土地が沃肥だといわれ、生産性が高いといわれ続けてきた本町の農地ですが、調べると地力はかなり低下していました。そして、他に比べおくれている土地改良事業。いまこの二つの課題への取り組みが積極的になされようとしています。土地改良事業にとって、町の努力はもとより、その還元を大きく受ける地主に、農家に理解と協力がいま最も必要とされています。
農業近代化に拍車
津波古地区土地改良総合整備事業が着々と進展するなかにあって本町土地改良の本命ともいえる浜崎地区土地改良事業の昭和59年度採択に向けてその準備作業が進められています。
浜崎地区は、中学校の東側から冨祖崎・外間・屋比久・伊原・手登根、そして、佐敷の与原畑原、奥増原に至るおよそ百ヘクタールにも及ぶ広大な土地。本町全耕地面積の約三分の一にあたります。
現在すすめられている津波古地区が34ヘクタールですからその約三倍。
町では、すでに各部落ごとに説明会を四回以上行ないこの事業の重要性、緊急性を説いています。そして現在各地主から同意を得る作業を進めています。今その同意率は約40%。主管課である経済課では、59年度採択を確実にするためには、90%以上の同意が必要としています。しかし、これだけ広大な面積になると関係地主も多く493名にも及び一人一人同意を得るのも容易なことではないようです。
59年度にこの事業が採択されると60年着工、それから7~8年の工期を必要とします。事業費は、国・県から87.5%、町から6.25%の補助があり、地元負担は全体の6.25%です。93.75%は補助金でまかなわれるわけです。この高率補助も今や沖縄県だけの特別措置で、しかも今後10年しか補償されません。したがいまして、この事業の緊急性は、当然のこととして受けとめていただけるものと思います。
それでは、土地改良を進めることによってどのようなメリットがあるのでしょうか。それは大きく次の三点にまとめられます。

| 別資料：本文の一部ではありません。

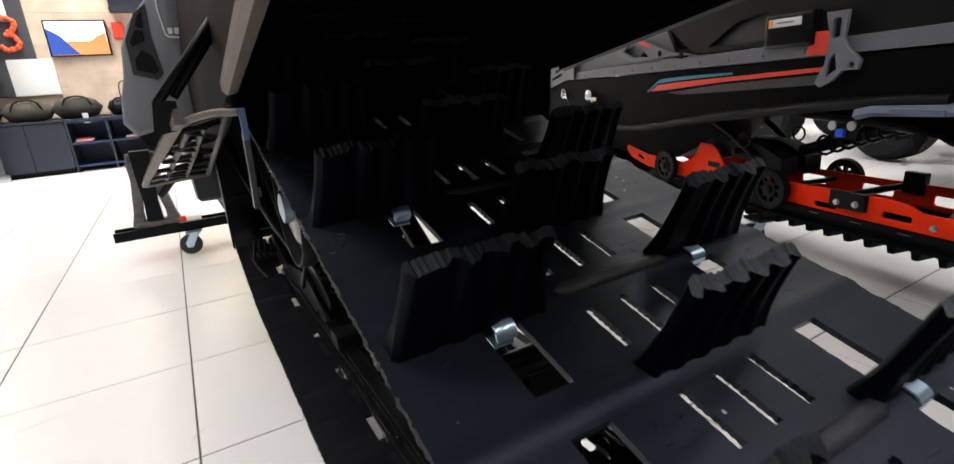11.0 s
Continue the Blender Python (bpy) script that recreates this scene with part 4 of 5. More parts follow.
RED_RAIL = [(0.125, 0.235), (0.15, 0.30), (0.163, 0.318), (0.185, 0.322), (0.203, 0.312), (0.235, 0.27), (0.277, 0.246), (0.335, 0.246), (0.375, 0.262), (0.42, 0.266), (0.66, 0.262),
            (0.95, 0.262), (1.02, 0.272), (1.06, 0.33), (1.085, 0.345), (1.15, 0.345), (1.185, 0.285), (1.25, 0.258), (1.50, 0.262), (1.60, 0.280), (1.66, 0.290), (1.67, 0.272), (1.63, 0.235),
            (1.50, 0.208), (1.25, 0.199), (0.97, 0.197), (0.65, 0.196), (0.38, 0.19), (0.20, 0.192), (0.14, 0.205)]
RED_HOLES = [rounded(0.60, 0.212, 0.07, 0.016, 0.006), rounded(0.395, 0.222, 0.075, 0.018, 0.006), rounded(0.175, 0.215, 0.05, 0.016, 0.006), rounded(0.93, 0.215, 0.05, 0.016, 0.005),
             rounded(1.03, 0.215, 0.035, 0.018, 0.005), rounded(1.13, 0.215, 0.035, 0.018, 0.005), rounded(1.42, 0.225, 0.05, 0.016, 0.005), rounded(1.55, 0.245, 0.05, 0.016, 0.005, 12)]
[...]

①各筆とも、道路に面するようになるため、これまでの長い距離を運搬するという重労働
がなくなり、しかも農業機械の導入が可能となり、労働生産性が大きく向上します。
②分散していた幾筆かの農地をひとまとめにし、集団化するため効率的な土地利用ができ
ます。
③排水溝などを整備し、たん水の心配もなく安心して作物が作れ農業機械の作業も思うよ
うにできます。
経済課としては、何としても高率補助があるうちにこの事業を完了させたいとしており、この時期を逸するとこの事業の遂行は見込がなくなるといっても過言ではありません。それでも、津波古、浜崎地区合わせても本町全耕地面積の約半分にしかならず、残りはこの大事業と平行して他の事業として進めていきたい意向。町当局、地元の一致団結した取り組みが強く望まれます。